## BEGIN

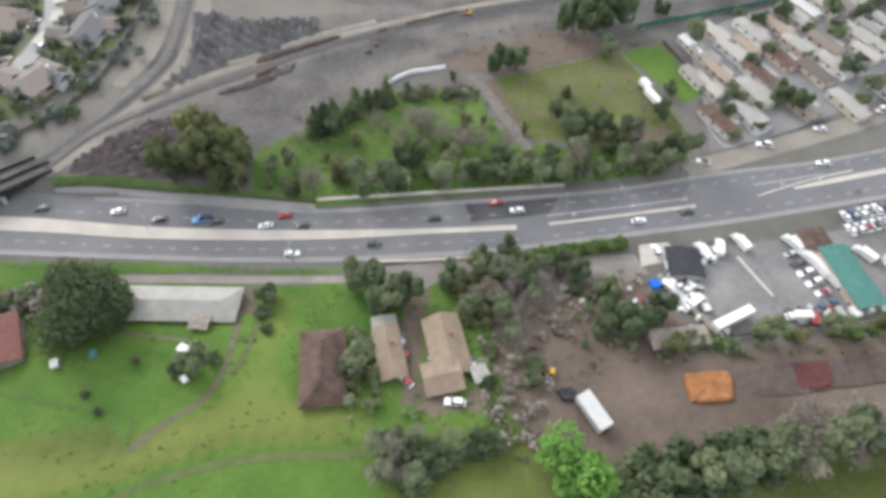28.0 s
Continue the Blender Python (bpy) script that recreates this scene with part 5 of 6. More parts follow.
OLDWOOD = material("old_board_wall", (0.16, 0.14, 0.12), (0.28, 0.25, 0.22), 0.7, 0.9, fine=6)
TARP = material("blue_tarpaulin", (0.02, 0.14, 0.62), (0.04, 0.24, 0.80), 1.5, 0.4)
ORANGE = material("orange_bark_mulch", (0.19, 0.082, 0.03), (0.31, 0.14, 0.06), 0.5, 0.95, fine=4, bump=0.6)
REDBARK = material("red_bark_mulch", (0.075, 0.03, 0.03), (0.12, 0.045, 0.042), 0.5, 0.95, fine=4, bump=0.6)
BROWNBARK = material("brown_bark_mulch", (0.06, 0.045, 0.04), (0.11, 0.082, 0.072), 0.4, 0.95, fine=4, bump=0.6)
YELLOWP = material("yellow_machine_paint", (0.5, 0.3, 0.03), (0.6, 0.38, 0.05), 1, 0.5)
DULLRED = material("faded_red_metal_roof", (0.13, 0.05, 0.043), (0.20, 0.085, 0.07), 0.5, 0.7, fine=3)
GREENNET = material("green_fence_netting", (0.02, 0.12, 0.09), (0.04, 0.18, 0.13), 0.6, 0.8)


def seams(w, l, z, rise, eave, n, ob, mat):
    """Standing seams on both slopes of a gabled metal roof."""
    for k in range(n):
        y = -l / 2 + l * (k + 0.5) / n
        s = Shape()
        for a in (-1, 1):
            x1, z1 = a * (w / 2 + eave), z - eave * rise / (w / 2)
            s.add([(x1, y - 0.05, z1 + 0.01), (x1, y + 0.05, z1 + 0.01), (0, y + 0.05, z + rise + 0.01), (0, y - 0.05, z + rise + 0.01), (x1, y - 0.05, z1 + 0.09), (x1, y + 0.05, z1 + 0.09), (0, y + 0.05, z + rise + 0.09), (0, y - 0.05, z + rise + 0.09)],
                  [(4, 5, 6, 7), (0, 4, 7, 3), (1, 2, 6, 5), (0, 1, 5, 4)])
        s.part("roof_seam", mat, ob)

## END

# [Task description]
Without including any pictures, reproduce the listing exactly.

# [Result for this task]
28.0 s
Continue the Blender Python (bpy) script that recreates this scene with part 5 of 6. More parts follow.
OLDWOOD = material("old_board_wall", (0.16, 0.14, 0.12), (0.28, 0.25, 0.22), 0.7, 0.9, fine=6)
TARP = material("blue_tarpaulin", (0.02, 0.14, 0.62), (0.04, 0.24, 0.80), 1.5, 0.4)
ORANGE = material("orange_bark_mulch", (0.19, 0.082, 0.03), (0.31, 0.14, 0.06), 0.5, 0.95, fine=4, bump=0.6)
REDBARK = material("red_bark_mulch", (0.075, 0.03, 0.03), (0.12, 0.045, 0.042), 0.5, 0.95, fine=4, bump=0.6)
BROWNBARK = material("brown_bark_mulch", (0.06, 0.045, 0.04), (0.11, 0.082, 0.072), 0.4, 0.95, fine=4, bump=0.6)
YELLOWP = material("yellow_machine_paint", (0.5, 0.3, 0.03), (0.6, 0.38, 0.05), 1, 0.5)
DULLRED = material("faded_red_metal_roof", (0.13, 0.05, 0.043), (0.20, 0.085, 0.07), 0.5, 0.7, fine=3)
GREENNET = material("green_fence_netting", (0.02, 0.12, 0.09), (0.04, 0.18, 0.13), 0.6, 0.8)


def seams(w, l, z, rise, eave, n, ob, mat):
    """Standing seams on both slopes of a gabled metal roof."""
    for k in range(n):
        y = -l / 2 + l * (k + 0.5) / n
        s = Shape()
        for a in (-1, 1):
            x1, z1 = a * (w / 2 + eave), z - eave * rise / (w / 2)
            s.add([(x1, y - 0.05, z1 + 0.01), (x1, y + 0.05, z1 + 0.01), (0, y + 0.05, z + rise + 0.01), (0, y - 0.05, z + rise + 0.01), (x1, y - 0.05, z1 + 0.09), (x1, y + 0.05, z1 + 0.09), (0, y + 0.05, z + rise + 0.09), (0, y - 0.05, z + rise + 0.09)],
                  [(4, 5, 6, 7), (0, 4, 7, 3), (1, 2, 6, 5), (0, 1, 5, 4)])
        s.part("roof_seam", mat, ob)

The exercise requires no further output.